TASK INPUTS -
BEGIN

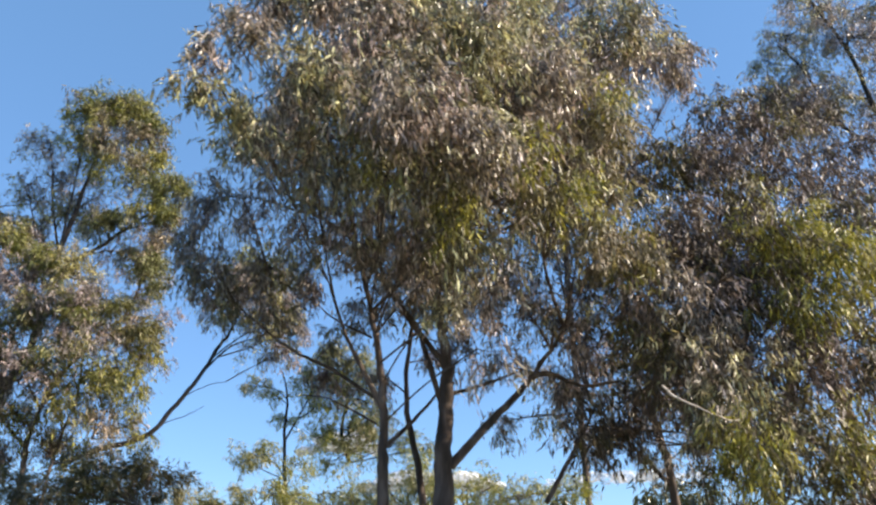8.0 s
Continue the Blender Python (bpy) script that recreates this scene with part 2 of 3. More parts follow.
def spray(rng, centre, r, count, leaf, droop=1.0, per_twig=14, gaps=0.0, flat=0.9, dome=0.0):
    """Where the leaves of one spray hang: roots, ways, lengths, widths, turns, then the tufts that it falls into and, tuft by tuft, a few twigs."""
    c = np.array(centre)
    twigs = max(4, int(count / per_twig))
    tufts = max(3, int((5 + 9 * min(r, 1.3)) * (1 - 0.2 * gaps)))
    d = rng.normal(size=(tufts * 4, 3))
    d /= np.linalg.norm(d, axis=1)[:, None]
    d = d[rng.random(len(d)) > dome * np.clip(-1.5 * d[:, 2] + 0.1, 0, 1)][:tufts]
    tufts = len(d)
    heart = d * (r * 0.82 * rng.uniform(0.1, 1.0, tufts) ** 0.5)[:, None] * (1.0, 1.0, flat)
    wide = r * rng.uniform(0.28, 0.55, tufts) * (1 - 0.5 * gaps)
    i = rng.integers(tufts, size=twigs)
    o = rng.normal(size=(twigs, 3))
    o *= (rng.uniform(0.1, 1.0, twigs) ** 0.45 / np.linalg.norm(o, axis=1))[:, None]
    loose = rng.random(twigs) < 0.34 * (1 - gaps)
    o[loose] *= 1.7
    o[:, 2] -= rng.exponential(0.3 * min(droop, 1.0) * (1 - 0.5 * gaps), twigs)
    p = heart[i] + o * wide[i][:, None]
    outward = p / (np.linalg.norm(p, axis=1)[:, None] + 1e-6)
    bend = outward * 0.45 + o * 0.4 + rng.normal(0, 0.25, (twigs, 3)) + (0, 0, -0.6 * droop)
    reach = np.minimum(0.5, 0.38 * r + 0.08) * rng.uniform(0.4, 1.1, twigs)
    j = np.repeat(np.arange(twigs), per_twig)
    u = rng.uniform(0, 1, len(j))
    roots = c + p[j] + bend[j] * (reach[j] * u)[:, None] + rng.normal(0, 0.3 * leaf, (len(j), 3))
    ways = outward[j] * 0.25 + rng.normal(0, 0.45, (len(j), 3)) + (0, 0, -1.0 * droop)
    sizes = leaf * rng.uniform(0.5, 1.28, len(j))
    ends = [[(c + p[q], c + p[q] + bend[q] * reach[q]) for q in np.flatnonzero(i == k)[:3]] for k in range(tufts)]
    return roots, ways, sizes, sizes * rng.uniform(0.11, 0.23, len(j)), rng.uniform(0, 6.28, len(j)), c + heart, ends


LEAF_MESHES = {}


def one_leaf(mat):
    """A single lance-shaped leaf with a short stalk, one unit long, hanging along its z axis."""
    if mat.name not in LEAF_MESHES:
        verts = [(0.006, 0, 0), (-0.006, 0, 0), (0.006, 0, 0.1), (-0.006, 0, 0.1)]
        rim = [(0.3, 0.085), (0.5, 0.1), (0.7, 0.075), (0.88, 0.035)]
        for z, w in rim:
            bow = 0.22 * (z - 0.1) ** 2
            verts += [(w, bow + 0.02, z), (0, bow, z), (-w, bow + 0.02, z)]
        verts.append((0, 0.2, 1.0))
        faces = [(0, 1, 3, 2), (2, 5, 4), (2, 3, 5), (3, 6, 5)]
        for k in range(3):
            a = 4 + 3 * k
            faces += [(a, a + 1, a + 4, a + 3), (a + 1, a + 2, a + 5, a + 4)]
        faces += [(13, 14, 16), (14, 15, 16)]
        LEAF_MESHES[mat.name] = mesh_of("leaf", verts, faces, mat, True)
    return LEAF_MESHES[mat.name]


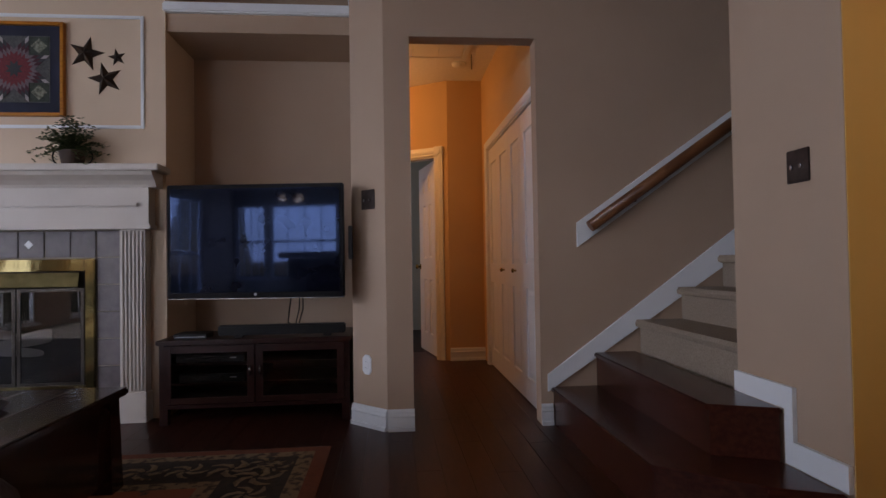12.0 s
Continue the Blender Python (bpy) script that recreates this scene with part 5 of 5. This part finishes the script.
def television():
    t = thing("television", "large black flat television on a wall arm", "television", (-6.562, 1.0, 0.79), 84)
    w, h = 1.05, 0.675
    part("cabinet", box(B(), 0, w, 0.004, 0.045, 0, h, 0.006), TVBLACK, t)
    part("screen", box(B(), 0.022, w - 0.022, 0.001, 0.0035, 0.035, h - 0.025), SCREEN, t, "dark reflective screen")
    part("bezel_edge", box(B(), -0.002, w + 0.002, 0.01, 0.02, -0.003, 0.0), CHROME, t, "thin bright lower edge")
    part("badge", lathe(B(), [(0.008, 0.003), (0.008, 0.0), (0.005, -0.0005)], (w / 2, 0, 0.022), 14, "y"), PALEMARK, t, "small round pale badge")
    part("mount_plate", box(B(), 0.30, 0.73, 0.046, 0.07, 0.15, 0.50), BLACK, t)
    part("mount_arm", tube(B(), [(0.515, 0.07, 0.32), (0.80, 0.30, 0.32), (0.55, 0.84, 0.32)], 0.022, 8), BLACK, t)
    part("side_bracket", box(B(), w + 0.02, w + 0.045, 0.04, 0.07, 0.22, 0.42, 0.004), BLACK, t)


SCREEN = material("black_screen_glass", (0.004, 0.005, 0.010), 0.04)
SCREEN.node_tree.nodes["Principled BSDF"].inputs["Specular IOR Level"].default_value = 0.38
SCREEN.node_tree.nodes["Principled BSDF"].inputs["Specular Tint"].default_value = (0.28, 0.48, 1.0, 1)
TVBLACK = material("black_television_bezel", (0.006, 0.006, 0.008), 0.3)
TVBLACK.node_tree.nodes["Principled BSDF"].inputs["Specular IOR Level"].default_value = 0.06
television()


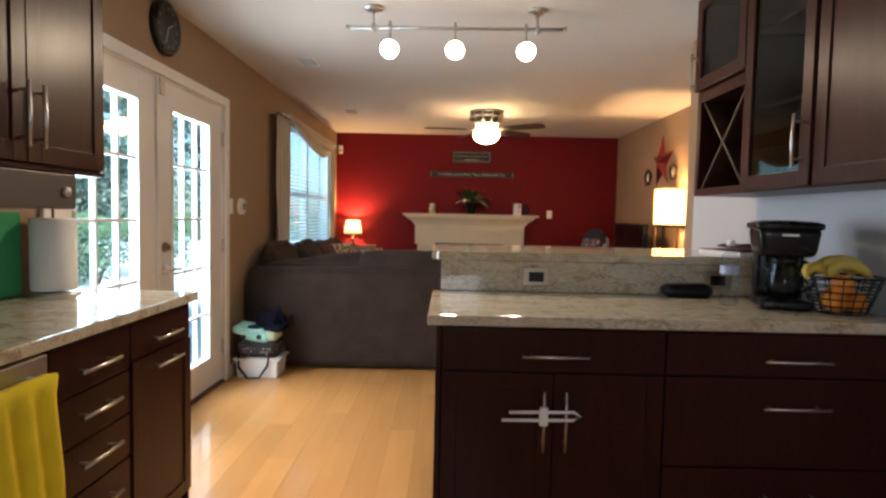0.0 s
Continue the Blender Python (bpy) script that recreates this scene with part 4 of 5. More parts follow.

END

Copy the records exactly as they appear, excluding images.

REPLY -
8.0 s
Continue the Blender Python (bpy) script that recreates this scene with part 2 of 3. More parts follow.
def spray(rng, centre, r, count, leaf, droop=1.0, per_twig=14, gaps=0.0, flat=0.9, dome=0.0):
    """Where the leaves of one spray hang: roots, ways, lengths, widths, turns, then the tufts that it falls into and, tuft by tuft, a few twigs."""
    c = np.array(centre)
    twigs = max(4, int(count / per_twig))
    tufts = max(3, int((5 + 9 * min(r, 1.3)) * (1 - 0.2 * gaps)))
    d = rng.normal(size=(tufts * 4, 3))
    d /= np.linalg.norm(d, axis=1)[:, None]
    d = d[rng.random(len(d)) > dome * np.clip(-1.5 * d[:, 2] + 0.1, 0, 1)][:tufts]
    tufts = len(d)
    heart = d * (r * 0.82 * rng.uniform(0.1, 1.0, tufts) ** 0.5)[:, None] * (1.0, 1.0, flat)
    wide = r * rng.uniform(0.28, 0.55, tufts) * (1 - 0.5 * gaps)
    i = rng.integers(tufts, size=twigs)
    o = rng.normal(size=(twigs, 3))
    o *= (rng.uniform(0.1, 1.0, twigs) ** 0.45 / np.linalg.norm(o, axis=1))[:, None]
    loose = rng.random(twigs) < 0.34 * (1 - gaps)
    o[loose] *= 1.7
    o[:, 2] -= rng.exponential(0.3 * min(droop, 1.0) * (1 - 0.5 * gaps), twigs)
    p = heart[i] + o * wide[i][:, None]
    outward = p / (np.linalg.norm(p, axis=1)[:, None] + 1e-6)
    bend = outward * 0.45 + o * 0.4 + rng.normal(0, 0.25, (twigs, 3)) + (0, 0, -0.6 * droop)
    reach = np.minimum(0.5, 0.38 * r + 0.08) * rng.uniform(0.4, 1.1, twigs)
    j = np.repeat(np.arange(twigs), per_twig)
    u = rng.uniform(0, 1, len(j))
    roots = c + p[j] + bend[j] * (reach[j] * u)[:, None] + rng.normal(0, 0.3 * leaf, (len(j), 3))
    ways = outward[j] * 0.25 + rng.normal(0, 0.45, (len(j), 3)) + (0, 0, -1.0 * droop)
    sizes = leaf * rng.uniform(0.5, 1.28, len(j))
    ends = [[(c + p[q], c + p[q] + bend[q] * reach[q]) for q in np.flatnonzero(i == k)[:3]] for k in range(tufts)]
    return roots, ways, sizes, sizes * rng.uniform(0.11, 0.23, len(j)), rng.uniform(0, 6.28, len(j)), c + heart, ends


LEAF_MESHES = {}


def one_leaf(mat):
    """A single lance-shaped leaf with a short stalk, one unit long, hanging along its z axis."""
    if mat.name not in LEAF_MESHES:
        verts = [(0.006, 0, 0), (-0.006, 0, 0), (0.006, 0, 0.1), (-0.006, 0, 0.1)]
        rim = [(0.3, 0.085), (0.5, 0.1), (0.7, 0.075), (0.88, 0.035)]
        for z, w in rim:
            bow = 0.22 * (z - 0.1) ** 2
            verts += [(w, bow + 0.02, z), (0, bow, z), (-w, bow + 0.02, z)]
        verts.append((0, 0.2, 1.0))
        faces = [(0, 1, 3, 2), (2, 5, 4), (2, 3, 5), (3, 6, 5)]
        for k in range(3):
            a = 4 + 3 * k
            faces += [(a, a + 1, a + 4, a + 3), (a + 1, a + 2, a + 5, a + 4)]
        faces += [(13, 14, 16), (14, 15, 16)]
        LEAF_MESHES[mat.name] = mesh_of("leaf", verts, faces, mat, True)
    return LEAF_MESHES[mat.name]


12.0 s
Continue the Blender Python (bpy) script that recreates this scene with part 5 of 5. This part finishes the script.
def television():
    t = thing("television", "large black flat television on a wall arm", "television", (-6.562, 1.0, 0.79), 84)
    w, h = 1.05, 0.675
    part("cabinet", box(B(), 0, w, 0.004, 0.045, 0, h, 0.006), TVBLACK, t)
    part("screen", box(B(), 0.022, w - 0.022, 0.001, 0.0035, 0.035, h - 0.025), SCREEN, t, "dark reflective screen")
    part("bezel_edge", box(B(), -0.002, w + 0.002, 0.01, 0.02, -0.003, 0.0), CHROME, t, "thin bright lower edge")
    part("badge", lathe(B(), [(0.008, 0.003), (0.008, 0.0), (0.005, -0.0005)], (w / 2, 0, 0.022), 14, "y"), PALEMARK, t, "small round pale badge")
    part("mount_plate", box(B(), 0.30, 0.73, 0.046, 0.07, 0.15, 0.50), BLACK, t)
    part("mount_arm", tube(B(), [(0.515, 0.07, 0.32), (0.80, 0.30, 0.32), (0.55, 0.84, 0.32)], 0.022, 8), BLACK, t)
    part("side_bracket", box(B(), w + 0.02, w + 0.045, 0.04, 0.07, 0.22, 0.42, 0.004), BLACK, t)


SCREEN = material("black_screen_glass", (0.004, 0.005, 0.010), 0.04)
SCREEN.node_tree.nodes["Principled BSDF"].inputs["Specular IOR Level"].default_value = 0.38
SCREEN.node_tree.nodes["Principled BSDF"].inputs["Specular Tint"].default_value = (0.28, 0.48, 1.0, 1)
TVBLACK = material("black_television_bezel", (0.006, 0.006, 0.008), 0.3)
TVBLACK.node_tree.nodes["Principled BSDF"].inputs["Specular IOR Level"].default_value = 0.06
television()


0.0 s
Continue the Blender Python (bpy) script that recreates this scene with part 4 of 5. More parts follow.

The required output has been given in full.